Retrospective Single Centre Study to Evaluate the Use of Targeted Radiofrequency Ablation Followed by Vertebroplasty in Difficult-to-Reach Metastatic Spinal Lesions - European Medical Journal

Retrospective Single Centre Study to Evaluate the Use of Targeted Radiofrequency Ablation Followed by Vertebroplasty in Difficult-to-Reach Metastatic Spinal Lesions

2 Mins
Claudio Pusceddu,1 David DeFrancesco,2 *Salvatore Marsico,3 Eliodoro Faiella4
  • 1. Regional Referral Center for Oncologic Disease, Department of Oncological and Interventional Radiology, Businco Hospital, Cagliari, Italy
  • 2. Department of Anesthesiology, Perioperative and Pain Medicine, Stanford University School of Medicine, California, USA
  • 3. Department of Radiology, Hospital del Mar, Barcelona, Spain
  • 4. Department of Radiology, Campus Bio Medico University, Rome, Italy
*Correspondence to [email protected]

The authors have declared no conflicts of interest.

EMJ Radiol. ;4[1]:33-34. DOI/10.33590/emjradiol/10305058.
Ablation, interventional radiology, radiofrequency, vertebroplasty.

Each article is made available under the terms of the Creative Commons Attribution-Non Commercial 4.0 License.


The high incidence of bone metastases, particularly vertebral metastases, in patients with cancer and the limitations of conventional treatments are the main challenge for the interventional oncology specialty.1,2 Several percutaneous ablation techniques, including radiofrequency ablation (RFA) with vertebral augmentation (VA), have shown promising oncological outcomes.3-10 However, the use of straight needles in RFA has been a disadvantage for difficult-to-reach metastases.

The purpose of this study was to assess the effectiveness of a navigational steerable radiofrequency ablation device with concurrent VA in the treatment of posterior vertebral body metastatic lesions, which are technically difficult to access. Primary outcomes of the study were evaluation of pain palliation and radiologic assessment of local tumour control.


The study included 35 patients who underwent minimally invasive CT fluoroscopy-guided percutaneous targeted RFA (tRFA) and VA for vertebral lesions from T1 to L5, with evidence of osteolytic or mixed metastatic lesions in the posterior vertebral body. Patients were classified into two groups according to the number of metastases located in the spine. A total of 21 patients (60%) had one or two metastatic lesions (Group A) and 14 patients (40%) had multiple (>2) vertebral lesions (Group B).

The minimally invasive procedure involved local anaesthesia, tRFA, and vertebral augmentation using ultra-high viscosity bone cement. Postoperative follow-up was performed with imaging at 1, 6, and 12 months to assess local activity and tumour progression. Pain severity was documented using a Visual Analogue Scale (VAS) the day before the treatment and at 1 week, 6 months, and 12 months after treatment.

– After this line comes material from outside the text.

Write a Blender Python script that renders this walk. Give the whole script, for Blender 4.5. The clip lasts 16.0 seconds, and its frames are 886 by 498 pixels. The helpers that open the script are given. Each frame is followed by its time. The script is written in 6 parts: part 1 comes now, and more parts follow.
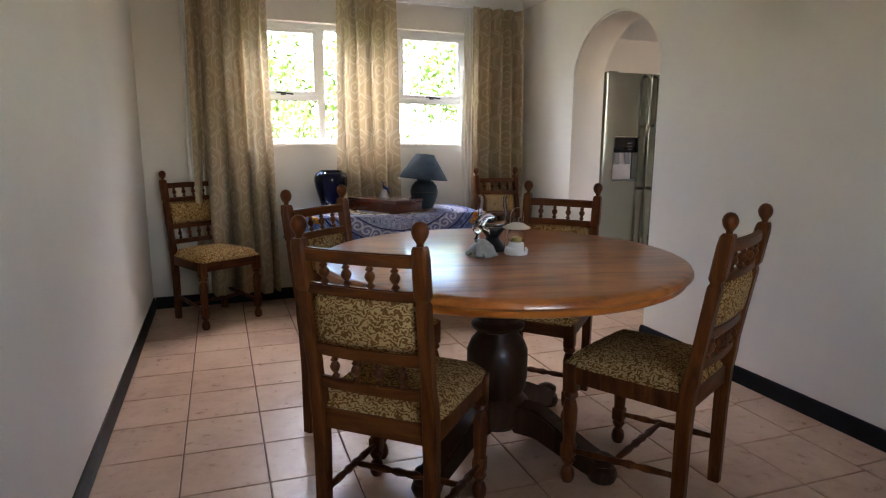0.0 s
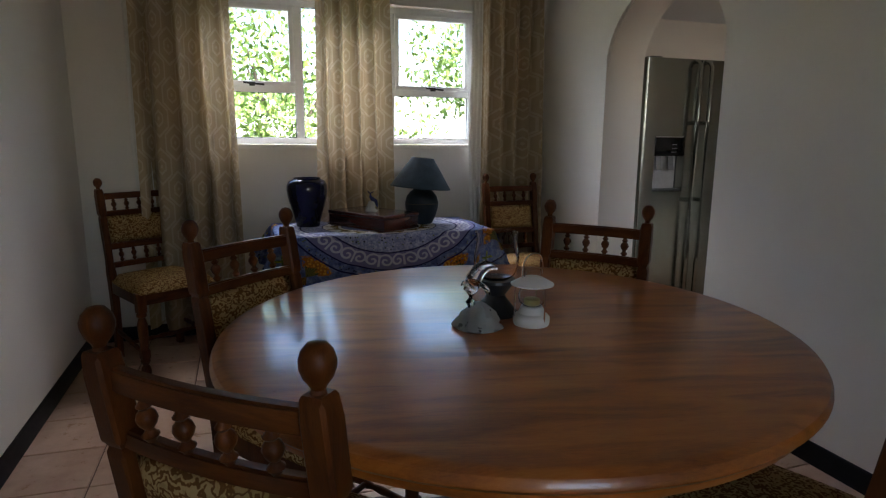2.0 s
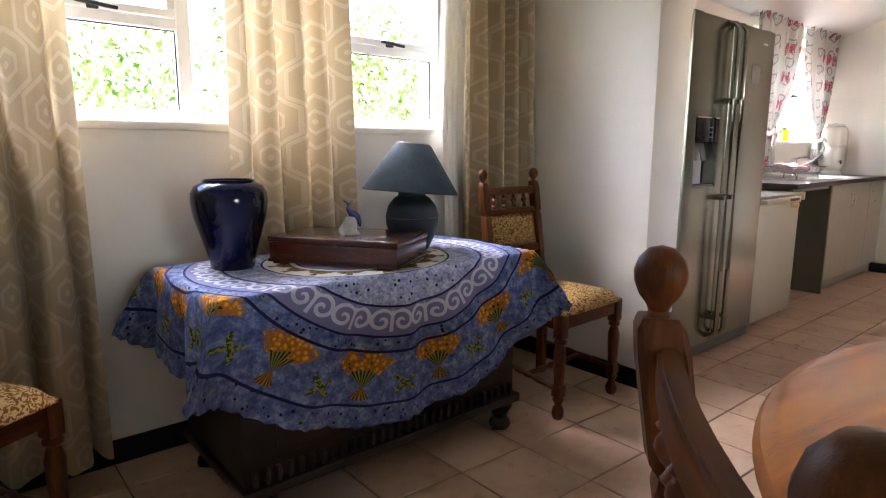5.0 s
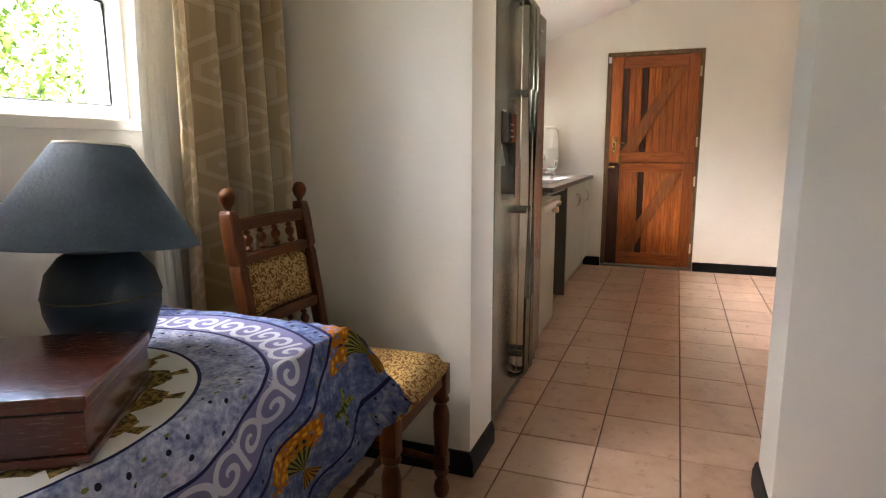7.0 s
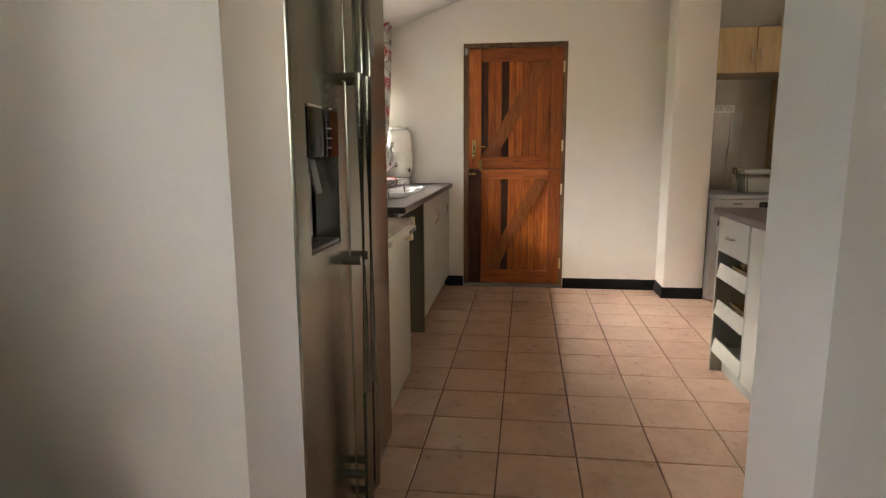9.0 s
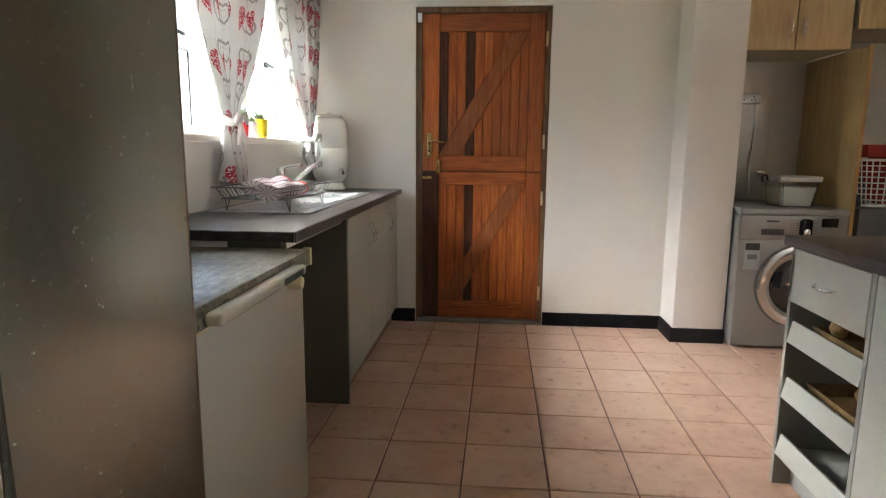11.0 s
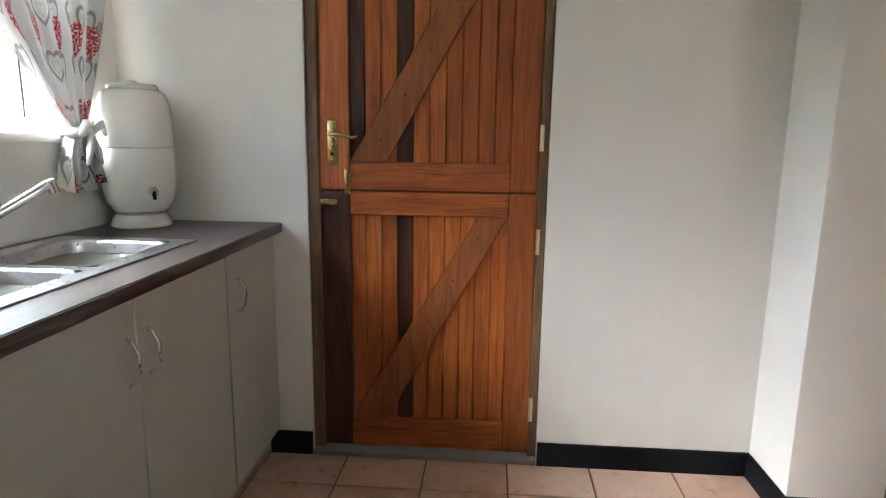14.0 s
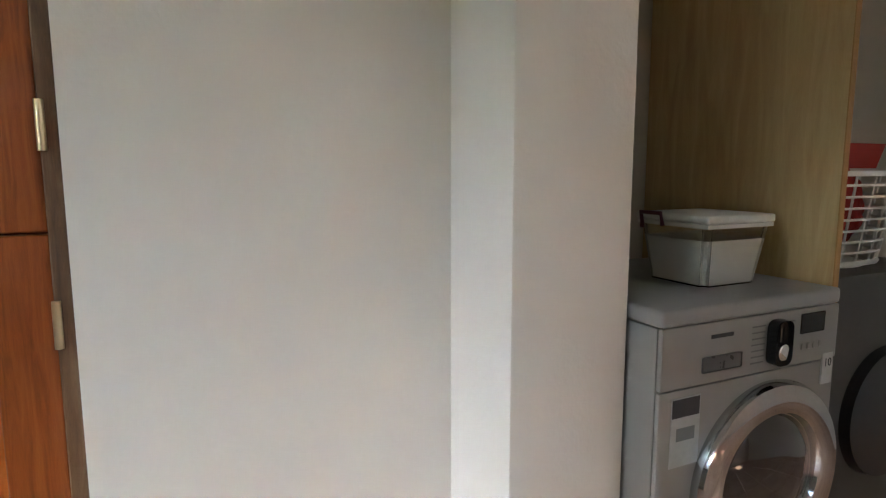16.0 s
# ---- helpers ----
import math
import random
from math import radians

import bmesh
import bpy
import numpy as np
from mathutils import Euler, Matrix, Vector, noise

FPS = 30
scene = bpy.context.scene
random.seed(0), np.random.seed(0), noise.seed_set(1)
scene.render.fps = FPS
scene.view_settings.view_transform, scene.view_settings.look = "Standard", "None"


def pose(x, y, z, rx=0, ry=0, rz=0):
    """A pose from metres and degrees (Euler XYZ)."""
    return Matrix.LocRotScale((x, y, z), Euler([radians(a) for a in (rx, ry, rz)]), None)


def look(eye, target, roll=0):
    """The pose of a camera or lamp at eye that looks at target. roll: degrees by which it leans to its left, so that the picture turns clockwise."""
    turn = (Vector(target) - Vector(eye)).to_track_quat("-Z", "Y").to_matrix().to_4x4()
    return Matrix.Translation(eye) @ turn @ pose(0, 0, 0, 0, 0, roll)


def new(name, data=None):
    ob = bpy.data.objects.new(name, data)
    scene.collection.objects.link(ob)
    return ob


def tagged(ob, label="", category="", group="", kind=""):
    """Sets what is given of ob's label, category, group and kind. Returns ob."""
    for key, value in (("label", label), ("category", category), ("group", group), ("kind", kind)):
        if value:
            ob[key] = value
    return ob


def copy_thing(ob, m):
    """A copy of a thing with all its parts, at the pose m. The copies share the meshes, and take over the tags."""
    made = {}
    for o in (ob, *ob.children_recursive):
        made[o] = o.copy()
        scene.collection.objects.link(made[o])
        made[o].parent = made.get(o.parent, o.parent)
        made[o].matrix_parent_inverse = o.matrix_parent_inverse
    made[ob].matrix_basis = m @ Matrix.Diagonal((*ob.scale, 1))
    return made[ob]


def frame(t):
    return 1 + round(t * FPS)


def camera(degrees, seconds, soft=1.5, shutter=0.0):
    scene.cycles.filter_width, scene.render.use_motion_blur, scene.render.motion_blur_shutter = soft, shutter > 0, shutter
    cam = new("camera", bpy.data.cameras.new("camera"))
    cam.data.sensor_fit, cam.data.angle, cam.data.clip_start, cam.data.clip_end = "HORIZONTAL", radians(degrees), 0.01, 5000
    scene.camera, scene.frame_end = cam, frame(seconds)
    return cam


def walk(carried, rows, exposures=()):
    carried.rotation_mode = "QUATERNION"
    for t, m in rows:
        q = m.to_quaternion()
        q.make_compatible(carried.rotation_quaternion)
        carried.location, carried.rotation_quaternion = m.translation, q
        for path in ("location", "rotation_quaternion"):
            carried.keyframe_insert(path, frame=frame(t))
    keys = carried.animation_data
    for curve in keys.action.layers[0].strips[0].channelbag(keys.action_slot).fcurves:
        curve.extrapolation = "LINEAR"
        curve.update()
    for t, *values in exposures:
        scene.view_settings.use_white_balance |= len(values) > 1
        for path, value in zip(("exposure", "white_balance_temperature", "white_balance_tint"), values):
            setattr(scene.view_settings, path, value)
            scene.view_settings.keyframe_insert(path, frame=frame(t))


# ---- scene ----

Breast cancer was the most common primary tumour type. No neurological deficits were observed, and all procedures were well-tolerated without complications. Asymptomatic cement leakage occurred in 7.3% of treated vertebrae. No local relapse or tumour progression was observed during a median follow-up of 12.0 months for Group A and 10.5 months for Group B. The mean VAS score dropped from 5.7 (95% confidence interval: 4.9–6.5) before tRFA to 0.9 (95% confidence interval: 0.4–1.3) after tRFA, with no difference in the VAS score over time from 1 week up to 1 year after tRFA and VA. VAS decrease over time between 1 week and 1 year following RFA was similar, suggesting that pain relief was immediate and durable. Neither patients with 1–2 vertebral metastases nor those with multiple lesions showed radiological signs of local progression or recurrence of the tumour in the index vertebrae during a median follow-up of 19 months (4–46 months) and 10 months (4–37 months), respectively.


tRFA is a minimally invasive treatment that uses a steerable RFA device to target, heat, and destroy spinal metastases. The study found that tRFA with a navigation device, in combination with high viscosity vertebroplasty, can effectively control pain and tumour growth in patients with metastases also located in the difficult-to-reach posterior and the one-third of the vertebral body. The steerable navigation device allows for the precise placement of the RFA needle, which is particularly useful for reaching lesions close to the spinal cord or posterior vertebral wall. The study had some limitations, including a small sample size and retrospective design. However, the findings support the use of tRFA with a steerable navigation RFA device for the treatment of spinal metastases, particularly those located in difficult-to-reach areas. The study also highlights the importance of pain control in patients with spinal metastases, which can significantly impact their quality of life.